‘The pitch for India is flat, the ball for India is old, the sun for India is out, and the bowlers are not bowling too well.’
‘I think only we can get ourselves out.’
Every market has its day. The Indian market, too, is having its day, underpinned by having done better than the rest of the world during a problematic 12-month period, Shankar Sharma, founder, GQuant Investech, told the recent Business Standard BFSI Insight Summit 2022.
How will you characterise the current state of markets?
Indian equity markets are playing catch-up with global peers.
Between January 2008 and February 2020, the Sensex gained about 16,000 points (from 21,000 to 37,000) over nearly 13 years.
That is an annualised compound annual growth rate return of 4-5 per cent in rupee terms.
In dollar terms, the returns were slightly negative.
However, Indian markets have delivered fabulous returns since Covid (March 2020), after delivering abysmal returns in dollar terms for nearly 12-13 years.
We romanticise the good part of the markets, ignoring the bad part.
But we are going to get both parts over a while.
Every market has its day. The Indian market, too, is having its day, underpinned by having done better than the rest of the world during a very problematic 12-month period.
Why do you think that happened?
India always does well in a global economic crisis than others. There is a different reason for that.
The 1991 crisis taught us a lot about how to make a national balance sheet, at least foreign exchange, bulletproof.
How do you see Indian markets now?
The building blocks of India’s current situation were laid in 1991. Again, coming out of the crisis taught us a lot.
The leaders in every successive government have been very focused on not shaking the foundations of that knowledge.
Overall, it is hard to find a country that ticks all the boxes the way India has.
No investor is betting on Japan. Taiwan, being a technology-heavy country, will have its global cyclicality based on the semiconductor market.
Closer home, China possibly has vast unknown problems.
Europe appears to have no future, except for being a vast tourist destination – the bloc is not keeping pace with the changing times as far as tech goes.
How will you evaluate the positives and negatives of India and China?
One of the biggest positives for India is that it is the ‘good boy’ of the world.
People may do business with China, but they do not like it for a variety of reasons.

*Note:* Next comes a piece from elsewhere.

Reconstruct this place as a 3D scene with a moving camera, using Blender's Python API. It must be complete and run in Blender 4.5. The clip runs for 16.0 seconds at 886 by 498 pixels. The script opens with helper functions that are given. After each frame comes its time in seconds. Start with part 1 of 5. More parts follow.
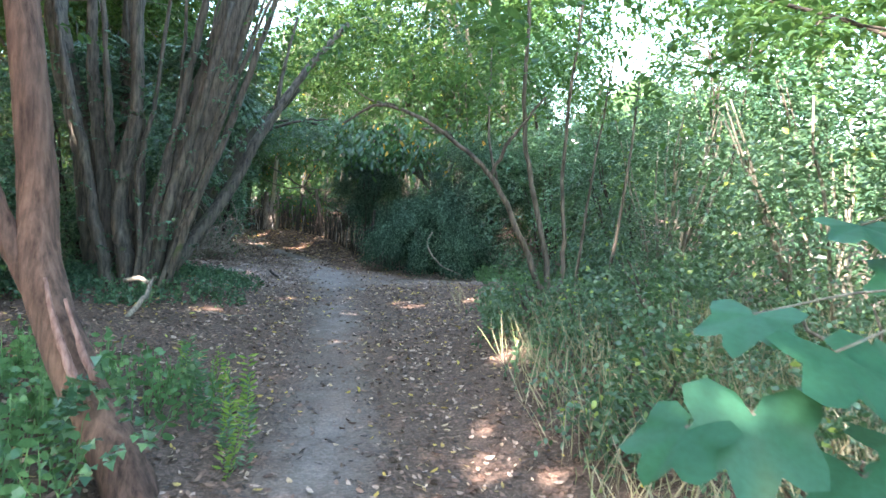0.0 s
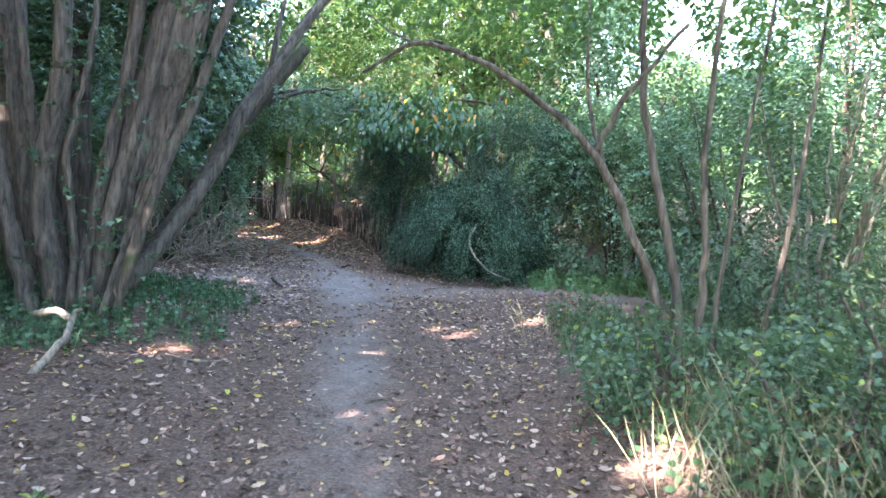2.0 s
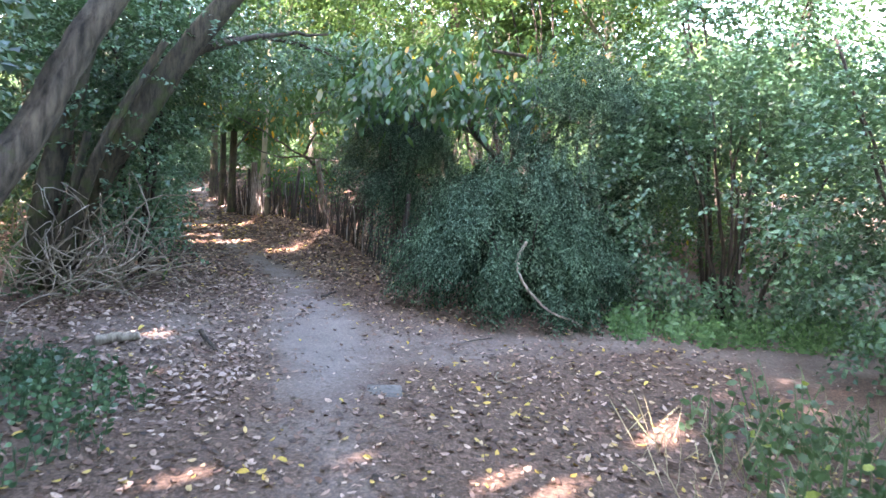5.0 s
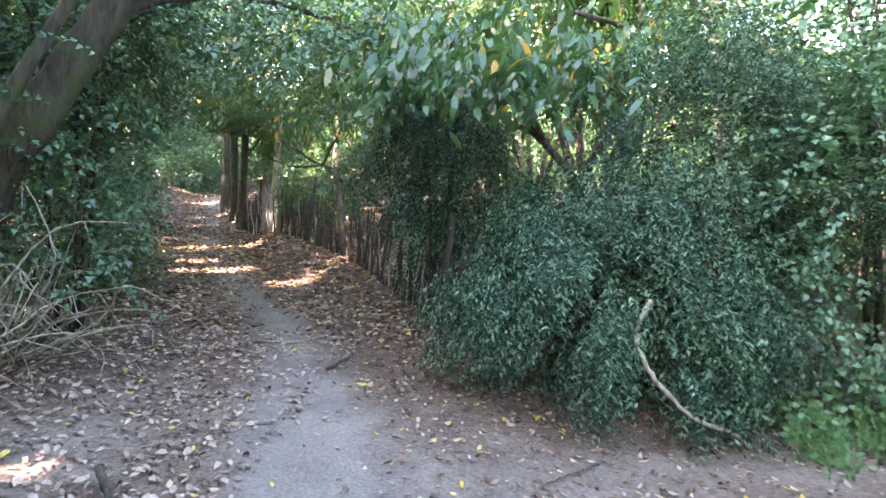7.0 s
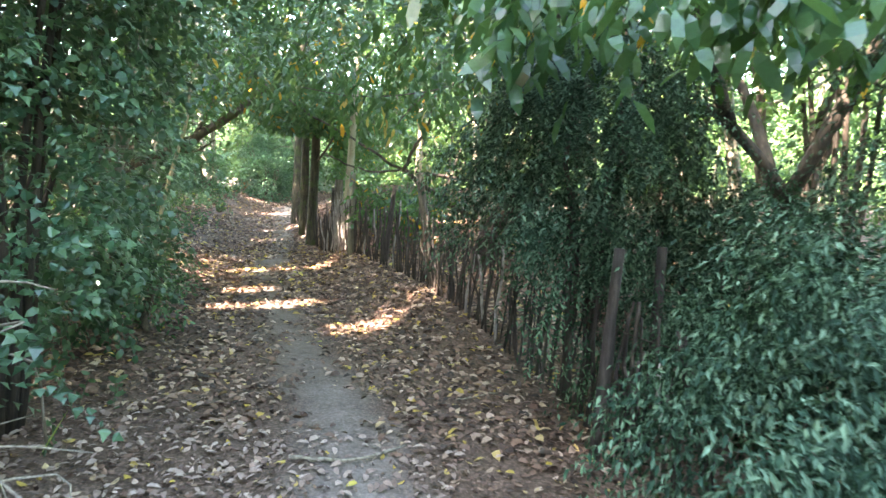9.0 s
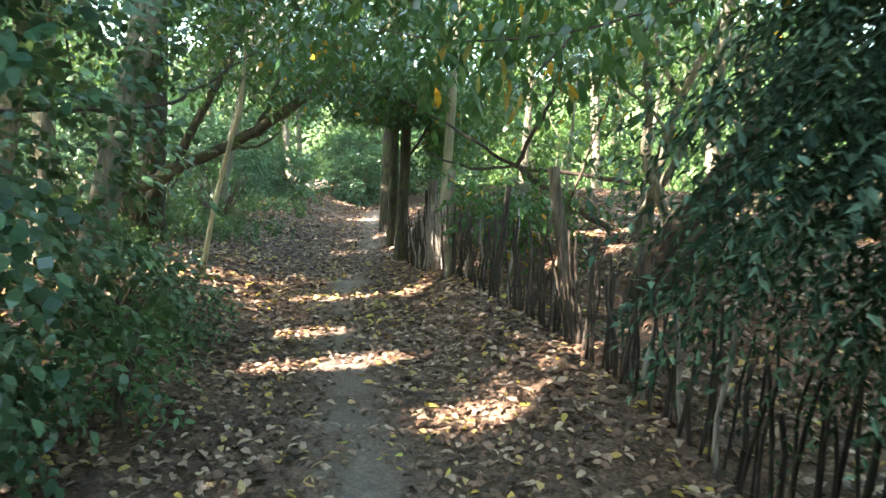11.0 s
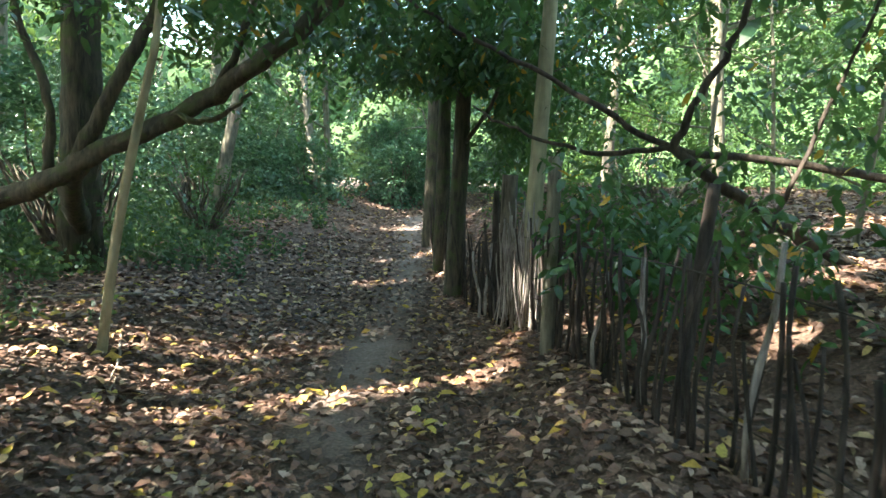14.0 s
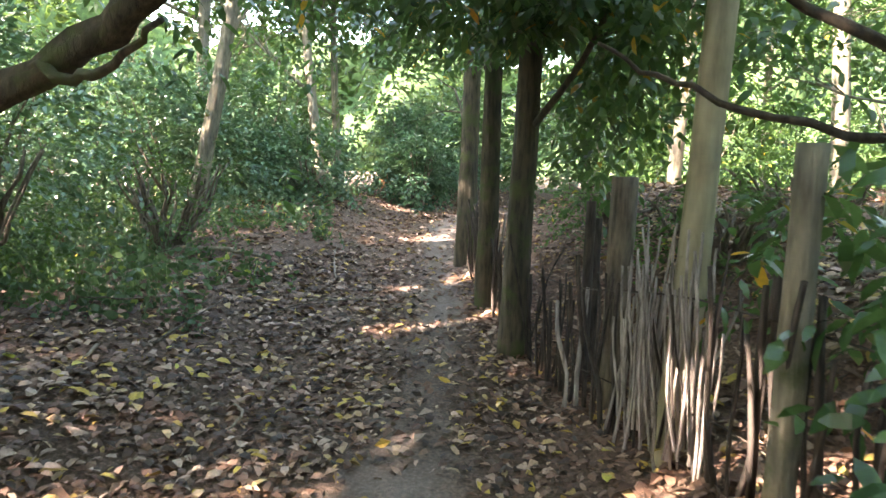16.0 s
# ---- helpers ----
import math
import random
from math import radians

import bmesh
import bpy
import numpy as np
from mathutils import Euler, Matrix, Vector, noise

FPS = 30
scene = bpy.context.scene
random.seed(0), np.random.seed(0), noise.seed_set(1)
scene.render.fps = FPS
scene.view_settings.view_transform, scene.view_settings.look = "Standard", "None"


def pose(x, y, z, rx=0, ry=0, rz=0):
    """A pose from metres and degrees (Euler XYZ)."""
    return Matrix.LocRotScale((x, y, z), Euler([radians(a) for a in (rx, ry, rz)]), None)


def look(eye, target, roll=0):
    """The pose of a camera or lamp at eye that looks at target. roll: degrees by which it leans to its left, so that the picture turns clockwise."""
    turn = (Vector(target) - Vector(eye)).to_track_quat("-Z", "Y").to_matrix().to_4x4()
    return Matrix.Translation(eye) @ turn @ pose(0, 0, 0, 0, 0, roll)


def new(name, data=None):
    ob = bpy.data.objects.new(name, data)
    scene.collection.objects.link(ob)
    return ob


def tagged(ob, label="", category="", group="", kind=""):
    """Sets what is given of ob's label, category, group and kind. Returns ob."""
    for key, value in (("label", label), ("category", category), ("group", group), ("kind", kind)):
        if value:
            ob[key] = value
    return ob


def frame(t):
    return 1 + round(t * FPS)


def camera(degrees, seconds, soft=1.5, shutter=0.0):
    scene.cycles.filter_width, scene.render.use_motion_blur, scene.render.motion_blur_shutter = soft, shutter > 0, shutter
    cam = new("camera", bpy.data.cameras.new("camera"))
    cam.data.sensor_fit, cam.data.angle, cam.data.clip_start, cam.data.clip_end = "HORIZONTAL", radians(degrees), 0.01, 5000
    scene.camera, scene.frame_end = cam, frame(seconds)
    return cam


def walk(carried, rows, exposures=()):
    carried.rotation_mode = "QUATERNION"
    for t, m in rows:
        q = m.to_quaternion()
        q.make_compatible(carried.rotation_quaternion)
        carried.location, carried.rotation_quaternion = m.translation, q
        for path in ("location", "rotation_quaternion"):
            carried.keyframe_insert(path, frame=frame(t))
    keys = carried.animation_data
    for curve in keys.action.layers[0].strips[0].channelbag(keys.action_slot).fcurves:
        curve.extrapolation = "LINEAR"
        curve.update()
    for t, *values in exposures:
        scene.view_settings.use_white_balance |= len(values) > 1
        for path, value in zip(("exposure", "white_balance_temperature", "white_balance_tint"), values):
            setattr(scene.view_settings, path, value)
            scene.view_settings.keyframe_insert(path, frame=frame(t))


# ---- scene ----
cam = camera(66.9, 16.0, soft=1.5, shutter=0.25)
METRES, EYE, TILT, LEAN, TURN = 20.0, 1.5, 0.0, 0.0, 0.0
ROWS = [
    (0.0, 0.0, 0.0, 0.0, 0.26, -4.2, -3.5),
    (0.5, -0.003, 0.0296, 0.0017, 0.97, -4.16, -3.39),
    (1.0, -0.0088, 0.0631, 0.0012, 1.52, -4.19, -3.36),
    (1.5, -0.0108, 0.0924, 0.0014, 2.01, -4.78, -3.31),
    (2.0, -0.0185, 0.1269, 0.0014, 2.12, -5.67, -3.29),
    (2.5, -0.0231, 0.1546, 0.0013, 2.21, -6.25, -3.23),
    (3.0, -0.0315, 0.1883, 0.0013, 1.99, -6.76, -3.23),
    (3.5, -0.0362, 0.2151, 0.003, 1.93, -7.12, -3.24),
    (6.0, -0.0511, 0.3713, 0.0023, 1.96, -6.53, -3.31),
    (6.5, -0.057, 0.4, 0.0029, 3.16, -6.29, -3.28),
    (7.0, -0.0595, 0.431, 0.0021, 4.47, -6.16, -3.25),
    (7.5, -0.0683, 0.4593, 0.0029, 5.87, -5.95, -3.19),
    (8.0, -0.0735, 0.4908, 0.0021, 7.24, -5.82, -3.09),
    (8.5, -0.0842, 0.5209, 0.0017, 9.04, -5.82, -3.01),
    (9.0, -0.0905, 0.5515, 0.0008, 11.31, -5.98, -2.84),
    (9.5, -0.1025, 0.5827, 0.0002, 13.79, -6.12, -2.7),
    (12.0, -0.1585, 0.73, -0.001, 21.39, -6.43, -1.74),
    (12.5, -0.1737, 0.7585, -0.0013, 22.01, -6.5, -1.79),
    (13.0, -0.1849, 0.7859, -0.0017, 22.52, -6.66, -1.76),
    (13.5, -0.2011, 0.8152, -0.0022, 22.76, -6.77, -1.68),
    (14.0, -0.212, 0.8424, -0.0039, 23.05, -6.63, -1.62),
    (14.5, -0.228, 0.8721, -0.003, 23.35, -6.94, -1.63),
    (15.0, -0.2398, 0.8985, -0.0033, 23.93, -7.5, -1.59),
    (15.5, -0.258, 0.9255, -0.0029, 24.18, -7.69, -1.66),
    (16.0, -0.2734, 0.9489, -0.0027, 24.28, -7.23, -1.71),
]
walk(cam, [(t, pose(0, 0, EYE, TILT, LEAN, TURN) @ pose(METRES * x, METRES * y, METRES * z, 90 + pitch, roll, yaw)) for t, x, y, z, yaw, pitch, roll in ROWS],
     exposures=[(0.0, 3.62, 6800, 1), (3.0, 4.15, 6600, 18), (3.5, 4.15, 6700, 20), (6.0, 4.4, 7400, 15), (7.0, 4.5, 7500, 13), (9.5, 4.8, 8000, 0), (12.0, 3.65, 7700, -6), (12.5, 3.55, 7500, -6), (13.0, 3.5, 7300, -10), (14.5, 3.65, 7200, -9), (15.0, 3.75, 7100, -18), (15.5, 4.0, 7100, -21), (16.0, 4.2, 8300, 6)])

# ---- world, sun ----
SUN_AZ, SUN_EL = (-0.64, -0.77), 36.0
world = bpy.data.worlds.new("world")
scene.world = world
world.use_nodes = True
wn = world.node_tree
sky = wn.nodes.new("ShaderNodeTexSky")
sky.sky_type, sky.sun_disc = "NISHITA", False
sky.sun_elevation, sky.sun_rotation = radians(SUN_EL), math.atan2(SUN_AZ[0], SUN_AZ[1])
wn.links.new(sky.outputs[0], wn.nodes["Background"].inputs[0])
wn.nodes["Background"].inputs[1].default_value = 0.15
sun_data = bpy.data.lights.new("sun", "SUN")
sun_data.energy, sun_data.angle, sun_data.color = 4.4, radians(0.53), (1.0, 0.87, 0.9)
sun = new("sun", sun_data)
SUN = Vector((SUN_AZ[0] * math.cos(radians(SUN_EL)), SUN_AZ[1] * math.cos(radians(SUN_EL)), math.sin(radians(SUN_EL)))).normalized()
sun.matrix_world = look(SUN * 60, (0, 0, 0))


# ---- materials ----
def nodes_of(name):
    m = bpy.data.materials.new(name)
    m.use_nodes = True
    t = m.node_tree
    return m, t, t.nodes["Principled BSDF"]


def node(t, kind, **values):
    n = t.nodes.new("ShaderNode" + kind)
    for k, v in values.items():
        n.inputs[k.replace("_", " ")].default_value = v
    return n


def ramp(t, source, stops):
    n = t.nodes.new("ShaderNodeValToRGB")
    e = n.color_ramp.elements
    while len(e) < len(stops):
        e.new(0.5)
    for i, (p, c) in enumerate(stops):
        e[i].position, e[i].color = p, (*c, 1)
    t.links.new(source, n.inputs[0])
    return n.outputs[0]


def mixed(t, fac, a, b, kind="MIX"):
    n = t.nodes.new("ShaderNodeMix")
    n.data_type, n.blend_type = "RGBA", kind
    for s, v in ((n.inputs[0], fac), (n.inputs[6], a), (n.inputs[7], b)):
        if isinstance(v, bpy.types.NodeSocket):
            t.links.new(v, s)
        else:
            s.default_value = v if isinstance(v, (int, float)) else (*v, 1)
    return n.outputs[2]


def noise_at(t, scale, detail=4.0, rough=0.6, stretch=None):
    co = node(t, "NewGeometry").outputs["Position"]
    if stretch:
        mp = node(t, "Mapping", Scale=stretch)
        t.links.new(co, mp.inputs[0])
        co = mp.outputs[0]
    n = node(t, "TexNoise", Scale=scale, Detail=detail, Roughness=rough)
    t.links.new(co, n.inputs[0])
    return n.outputs["Fac"]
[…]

On the contrary, people trust India and Indians a lot more.
We have, generally, been well-behaved and model students in the world economic landscape – and we will get our rewards for being that ‘nice guy’.
This is our chance to finish first.
Will geopolitical tensions dent market sentiment back home?
The Russia-Ukraine crisis seems to be fully priced in by markets.
We know that European demand has been affected.
As regards our borders, I do not think the stock markets get affected if the confrontations do not escalate into major skirmishes.
How do you see Indian markets in the next two to five years?
My view is very clear and unequivocal that India is going to be easily the best or (among) the top two performing markets in the world.
While we have outperformed global peers over the past one to two years, that was not always the case. We had a lost decade before that.
It is important to understand that cycles of such nature are durable either way.
If you go into a bear market, on a relative basis, it will take a while for large economies to come back.
And India is still a fairly large economy by any standard.
When it turns and it goes into upcycle, it is like a supertanker.
You cannot just turn it around and make it bad.
How long will this optimism last?
Relative to the down period, the succeeding period of upturn is, at least, 50 per cent of that period.
In that sense, the good times for Indian markets will easily last five years.
It was a seminal moment for Indian markets in 2020 and that is when our (next) good period started.
We made a break from the previous 10 years, even 12 years of underperformance.
India is on a good wicket now. The pitch for India is flat, the ball for India is old, the sun for India is out, and the bowlers are not bowling too well. I think only we can get ourselves out.
Do you think the time for pause has come in the interest-rate cycle?
I do not believe in inflation. It is merely a rate of change that will eventually come down or get tamed with the passage of time.
The RBI should not have raised interest rates in the first place.
This was the mistake former RBI governor Duvvuri Subbarao made in the UPA (United Progressive Alliance) era.
By raising rates, we do not solve anything. A major part of the (current) inflation basket is not rate-sensitive.
So, you end up hurting growth without inflation getting impacted.
What are your expectations from the Budget in February?
I hope the government does not tinker with either long-term and short-term capital gains tax rates or holding periods of asset classes.
Once the door to tax revision is opened, it never closes.
The equity markets have been buoyant and the government needs good equity markets to do a lot of stuff.